Título: Arrecadação federal bate recorde e ultrapassa R$ 100 bilhões por mês
Autor: Beck, Martha
Fonte: O Globo, 25/02/2012, Economia, p. 24
Resultado vai na contramão de discurso do governo, que cortou orçamento
BRASÍLIA. Turbinada por receitas extraordinárias e pela antecipação do pagamento de tributos pelo setor financeiro, a arrecadação de impostos e contribuições federais começou 2012 batendo recorde. O valor somou R$ 102,579 bilhões em janeiro, o maior resultado mensal da história. Esta também foi a primeira vez que as receitas superaram o patamar de R$ 100 bilhões num único mês. O recorde anterior, de R$ 97,166 bilhões, foi registrado em dezembro.
O resultado de janeiro surpreendeu o mercado e até os técnicos do governo, que esperavam um comportamento mais modesto nesse início de ano. Mesmo assim, a secretária-adjunta da Receita, Zayda Bastos Manatta, adotou um tom cauteloso ao comentar os resultados.
- A gente não tem como dizer que o resultado de janeiro vai se manter. A nossa previsão até agora é apenas de crescimento ao longo do ano - disse Zayda.
Ela afirmou também que o governo ainda não vê necessidade de reestimar o valor das receitas para 2012:
- A estimativa ainda é de uma alta entre 4,5% e 5% nas receitas administradas este ano. Se houver uma revisão dos indicadores, então haverá uma reestimativa de arrecadação.
O resultado recorde veio na contramão do discurso da equipe econômica, que acaba de anunciar um megacorte de R$ 55 bilhões nas despesas do Orçamento federal para assegurar o cumprimento das metas fiscais, com base em uma previsão de que a arrecadação anual ficará R$ 29,5 bilhões abaixo do previsto na lei orçamentária. Para fechar a conta, foi preciso limar praticamente todas as emendas parlamentares, o que provocou incômodo para o governo no Congresso.
Valor pode gerar problema político no Congresso
Para o especialista em contas públicas Raul Velloso, o bom resultado da arrecadação de janeiro pode provocar reclamações sobre o tamanho da tesourada no orçamento.
- Certamente haverá uma reação. Vão dizer que a arrecadação está bombando num momento em que houve um corte elevado nas despesas - prevê, lembrando, em seguida, que a Receita já tem o discurso pronto para rebater essas críticas. - Vão dizer que é o resultado de apenas um mês e que é muito cedo para falar do resto do ano.
De acordo com o relatório divulgado ontem pela Receita Federal em Brasília, a arrecadação de janeiro contou com receitas extraordinárias de cerca de R$ 500 milhões. Nessa conta estão pagamentos atrasados do Imposto sobre Produtos Industrializados (IPI) que deveriam ter sido feitos em dezembro. São R$ 200 milhões e envolveram uma empresa do setor de bebidas e outra do setor de automóveis.

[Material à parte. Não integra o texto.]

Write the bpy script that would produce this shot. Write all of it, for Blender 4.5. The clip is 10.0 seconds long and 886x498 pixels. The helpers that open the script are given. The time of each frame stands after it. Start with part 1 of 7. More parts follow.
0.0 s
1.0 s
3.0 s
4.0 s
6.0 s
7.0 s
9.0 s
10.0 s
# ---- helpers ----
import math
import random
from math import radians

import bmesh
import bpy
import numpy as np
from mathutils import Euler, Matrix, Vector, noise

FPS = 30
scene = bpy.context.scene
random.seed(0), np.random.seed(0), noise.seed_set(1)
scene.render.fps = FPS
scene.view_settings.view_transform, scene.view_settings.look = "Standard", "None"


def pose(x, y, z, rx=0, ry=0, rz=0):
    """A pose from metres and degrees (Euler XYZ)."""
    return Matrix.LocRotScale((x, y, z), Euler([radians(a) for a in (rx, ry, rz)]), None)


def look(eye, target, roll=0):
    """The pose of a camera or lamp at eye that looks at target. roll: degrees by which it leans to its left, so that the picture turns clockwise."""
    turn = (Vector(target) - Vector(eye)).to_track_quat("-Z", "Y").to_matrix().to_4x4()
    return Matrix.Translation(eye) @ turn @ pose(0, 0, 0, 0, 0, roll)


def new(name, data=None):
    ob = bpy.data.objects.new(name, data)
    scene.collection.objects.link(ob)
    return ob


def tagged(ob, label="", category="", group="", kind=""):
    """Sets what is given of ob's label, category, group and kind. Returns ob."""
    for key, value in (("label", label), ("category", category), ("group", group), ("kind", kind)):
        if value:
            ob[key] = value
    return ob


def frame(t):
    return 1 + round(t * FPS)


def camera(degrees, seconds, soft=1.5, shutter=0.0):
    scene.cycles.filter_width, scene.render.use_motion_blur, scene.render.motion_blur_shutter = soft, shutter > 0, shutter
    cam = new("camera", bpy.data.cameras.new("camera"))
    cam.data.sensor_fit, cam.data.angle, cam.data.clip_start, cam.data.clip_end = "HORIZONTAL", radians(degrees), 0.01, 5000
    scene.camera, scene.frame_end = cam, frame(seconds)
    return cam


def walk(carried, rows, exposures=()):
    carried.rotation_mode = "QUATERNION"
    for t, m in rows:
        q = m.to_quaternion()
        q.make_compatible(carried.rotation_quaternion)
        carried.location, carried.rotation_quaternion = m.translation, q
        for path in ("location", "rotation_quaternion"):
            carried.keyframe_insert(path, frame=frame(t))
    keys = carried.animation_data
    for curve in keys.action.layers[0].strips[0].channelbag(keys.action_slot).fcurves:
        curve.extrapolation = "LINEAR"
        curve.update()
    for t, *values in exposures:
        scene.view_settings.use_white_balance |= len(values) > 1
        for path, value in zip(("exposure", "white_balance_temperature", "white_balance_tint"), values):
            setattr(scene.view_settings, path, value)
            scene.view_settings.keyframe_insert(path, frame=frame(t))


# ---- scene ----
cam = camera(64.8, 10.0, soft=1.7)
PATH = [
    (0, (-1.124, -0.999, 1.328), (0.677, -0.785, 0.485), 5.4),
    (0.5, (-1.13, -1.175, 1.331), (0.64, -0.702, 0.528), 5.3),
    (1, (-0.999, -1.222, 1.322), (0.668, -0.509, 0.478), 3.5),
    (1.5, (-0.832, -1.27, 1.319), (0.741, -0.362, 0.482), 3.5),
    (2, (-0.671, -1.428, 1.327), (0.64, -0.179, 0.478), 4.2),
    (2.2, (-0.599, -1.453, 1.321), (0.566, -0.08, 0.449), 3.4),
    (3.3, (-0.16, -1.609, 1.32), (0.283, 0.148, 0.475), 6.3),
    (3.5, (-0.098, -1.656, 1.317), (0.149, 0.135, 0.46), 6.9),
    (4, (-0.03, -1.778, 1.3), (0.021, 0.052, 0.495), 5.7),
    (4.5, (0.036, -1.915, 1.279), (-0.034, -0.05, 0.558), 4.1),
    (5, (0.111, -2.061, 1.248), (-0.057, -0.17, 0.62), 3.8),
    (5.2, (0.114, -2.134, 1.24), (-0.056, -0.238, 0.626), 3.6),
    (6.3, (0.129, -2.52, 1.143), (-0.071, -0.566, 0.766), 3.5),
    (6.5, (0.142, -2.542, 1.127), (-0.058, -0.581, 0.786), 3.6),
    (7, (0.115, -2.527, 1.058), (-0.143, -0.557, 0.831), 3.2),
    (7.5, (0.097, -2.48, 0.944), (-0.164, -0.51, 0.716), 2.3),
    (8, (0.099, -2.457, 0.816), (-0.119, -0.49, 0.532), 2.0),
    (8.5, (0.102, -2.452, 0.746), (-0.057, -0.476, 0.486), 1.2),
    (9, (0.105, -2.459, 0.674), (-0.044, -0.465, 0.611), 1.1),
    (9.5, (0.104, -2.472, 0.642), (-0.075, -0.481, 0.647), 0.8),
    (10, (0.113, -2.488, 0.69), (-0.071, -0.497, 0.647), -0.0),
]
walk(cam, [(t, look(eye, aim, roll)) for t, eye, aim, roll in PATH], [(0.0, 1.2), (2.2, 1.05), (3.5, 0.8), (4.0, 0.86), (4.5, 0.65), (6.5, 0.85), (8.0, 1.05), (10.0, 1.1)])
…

Também entraram nos cofres públicos outros R$ 280 milhões de Imposto sobre Operações Financeiras (IOF), decorrentes do início da cobrança desse tributo sobre operações com derivativos. Essa tributação foi anunciada no ano passado, mas só começou a ocorrer efetivamente em 2012.
Números superam previsões em R$ 5 bi
Também contribuiu para a arrecadação recorde, a decisão de parte do setor financeiro de antecipar os pagamentos do Imposto de Renda da Pessoa Jurídica (IRPJ) e da Contribuição Social sobre Lucro Líquido (CSLL) que poderiam ser recolhidos até março. Esses recursos somaram R$ 4 bilhões no resultado de janeiro.
De acordo com o coordenador de Previsão e Análise do Fisco, Raimundo Eloi de Carvalho, esse comportamento indica que o setor preferiu evitar o recolhimento dos tributos com incidência de juros, uma vez que o pagamento parcelado é corrigido pela taxa Selic.
O crescimento de 4,3% nas vendas de bens e serviços e o aumento de 15,47% na massa salarial em dezembro também ajudou a turbinar as receitas, com reflexo no recolhimento do PIS/Cofins, contribuição previdenciária e Imposto de Renda Retido na Fonte (IRRF) sobre rendimentos do trabalho.
O economista da consultoria Tendências Felipe Salto foi um dos surpreendidos pela arrecadação de janeiro. Ele esperava R$ 97,5 bilhões.
- Não dá para dizer que o resultado é uma prévia do ano, mas as receitas são a chave para a política fiscal do governo, que quer cumprir a meta cheia de superávit primário (R$ 139,8 bilhões) - disse ele.